Vendée: oase voor camperaars

Door Pim Hiddes (tekst en foto's)

Het ligt er een beetje tussenin, de Vendée, ingeklemd tussen Bordeaux en Bretagne. Hagelwitte stranden en een kustlijn van 140 kilometer: een ideale streek om te verkennen, zeker omdat de camper hier volop de ruimte krijgt.

Op weg naar ons reisdoel de Vendée passeren we de stad Nantes. Met de Recta Foldex-atlas op schoot ziet het er allemaal erg ingewikkeld uit en dus besluiten we met behulp van onze navigator de stad in te rijden.
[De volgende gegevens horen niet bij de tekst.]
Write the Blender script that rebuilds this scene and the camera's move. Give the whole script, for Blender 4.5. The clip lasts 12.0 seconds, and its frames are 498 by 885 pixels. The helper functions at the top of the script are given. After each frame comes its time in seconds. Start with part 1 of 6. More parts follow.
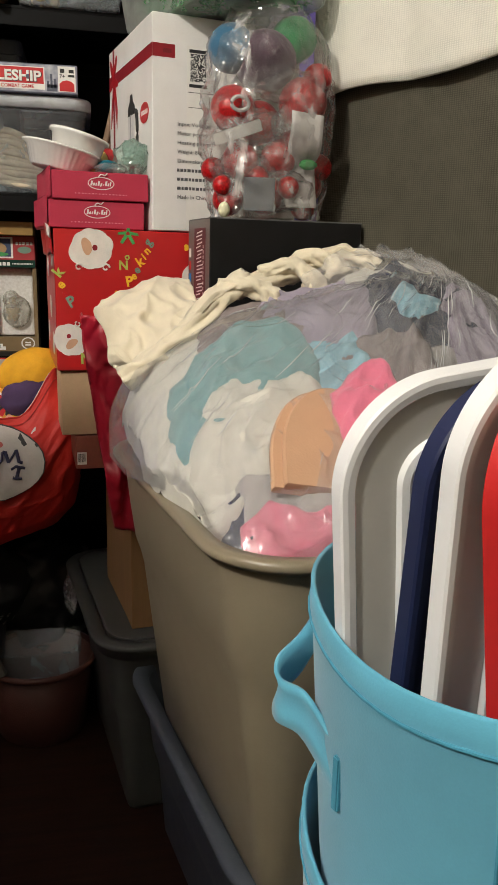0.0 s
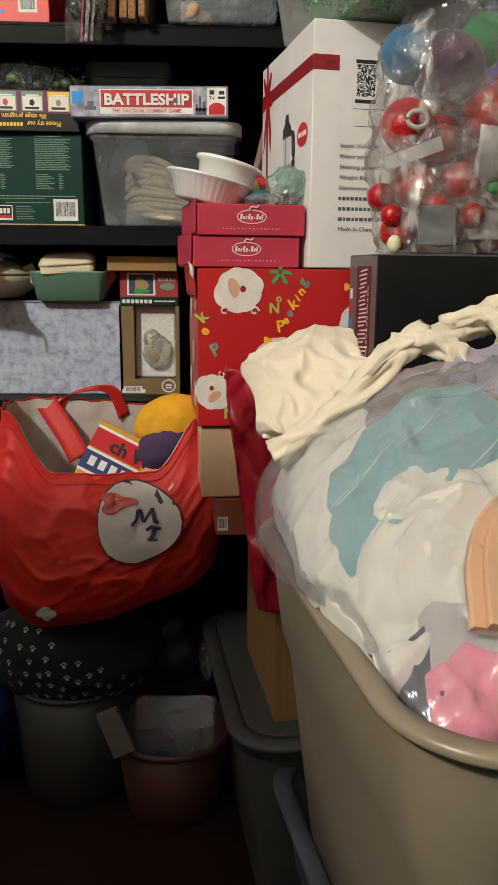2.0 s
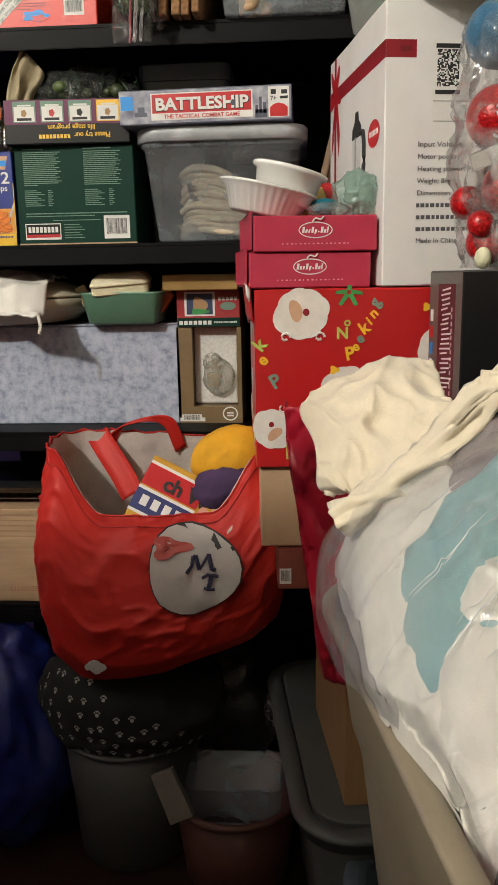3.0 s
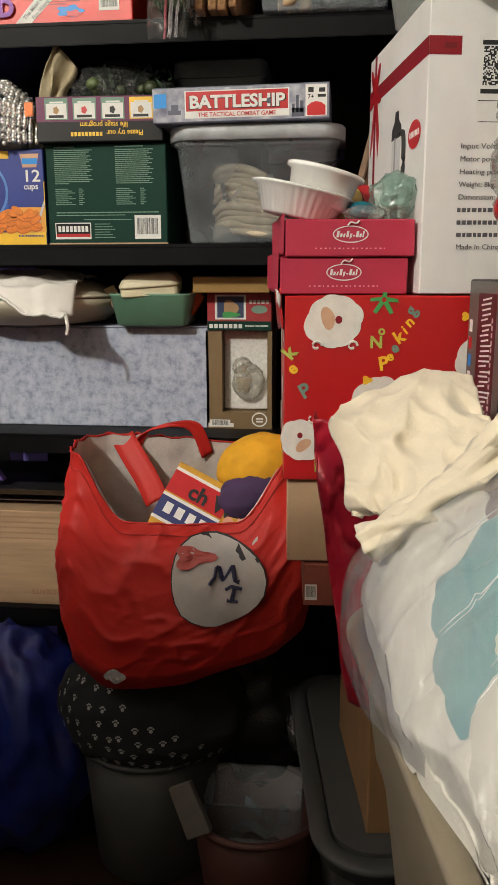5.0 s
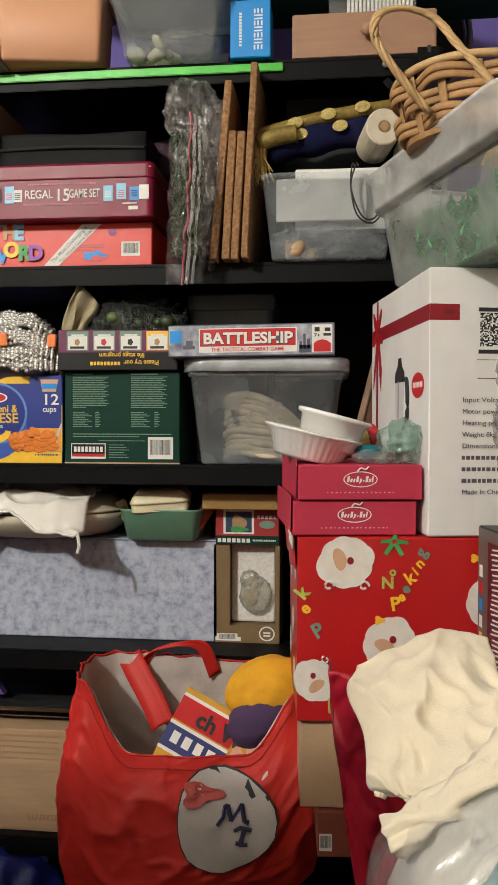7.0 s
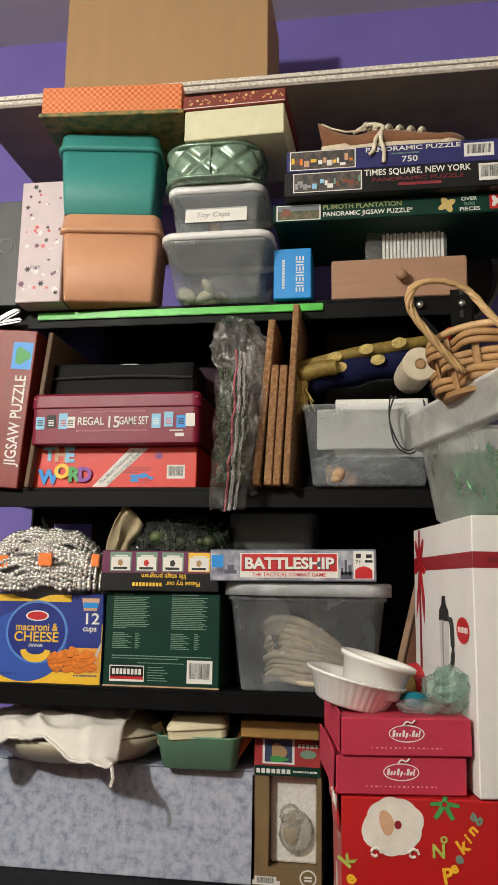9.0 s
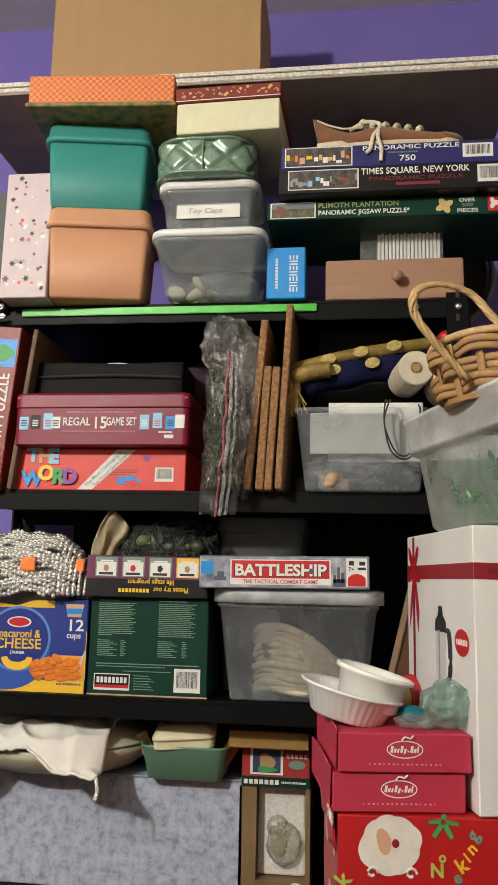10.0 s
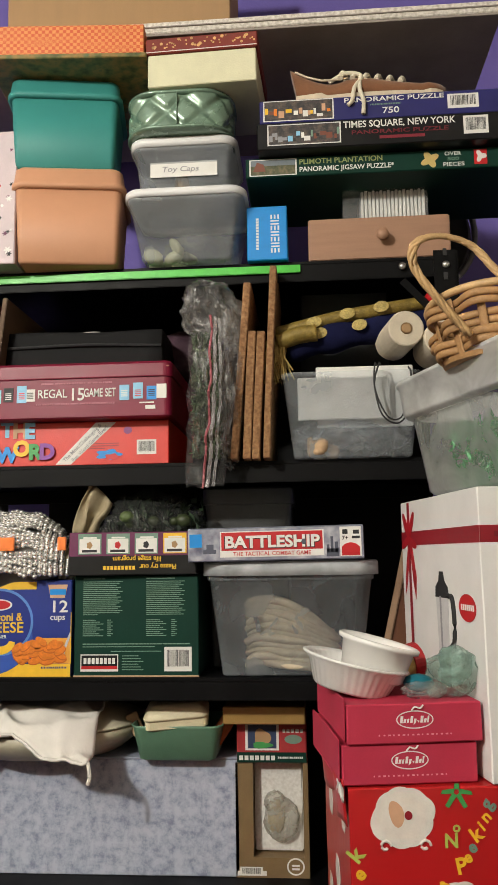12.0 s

Via Atout France hebben we een stadscamping gevonden, met de tramhalte voor de deur en dat lijkt ons wel wat. Op de camping staan stacaravans, maar gelukkig zijn er ook nog toeristische plaatsen. Op weg naar onze overnachtingsplek zien we al veel van Nantes, een stad die volop in beweging is. Met name in het oude havengedeelte is van alles te doen. We besluiten om direct met de tram de stad in te gaan, met de zon hoog aan de hemel en de terrasjes overvol.

Genoeg gezellige terrasjes in Nantes

Op La place de la Petite-Hollande stappen we uit en in ons beste Frans vragen we of er ook een markt in de buurt is. Demain, krijgen we als antwoord en dat komt goed uit, want we willen veel gaan bekijken van de stad, voordat we naar het strand gaan. Allereerst bespreken we een plaats in het beroemde restaurant La Cigale; getipt door een culinaire camperaar. Er is voor een tafel afgebeld en dat is fijn, want er zijn drie sessies op een avond en die zijn allemaal al maanden van tevoren volgeboekt.

Eilandje hoppen

De volgende dag staan we laat op en komen bij van ons Franse viergangendiner. Vanavond eten we in ons eigen mobiele restaurant en we besluiten om inkopen te doen op de markt. De kramen zijn opgesteld aan de oever van de rivier de Loire en er is keuze genoeg, maar het is vooral ook erg druk. Met tassen vol stappen we de tram in, die ons weer terugbrengt bij de camping. Ook de tram is overvol en we kijken uit naar de volgende dag, om de rust van de Vendée te ervaren.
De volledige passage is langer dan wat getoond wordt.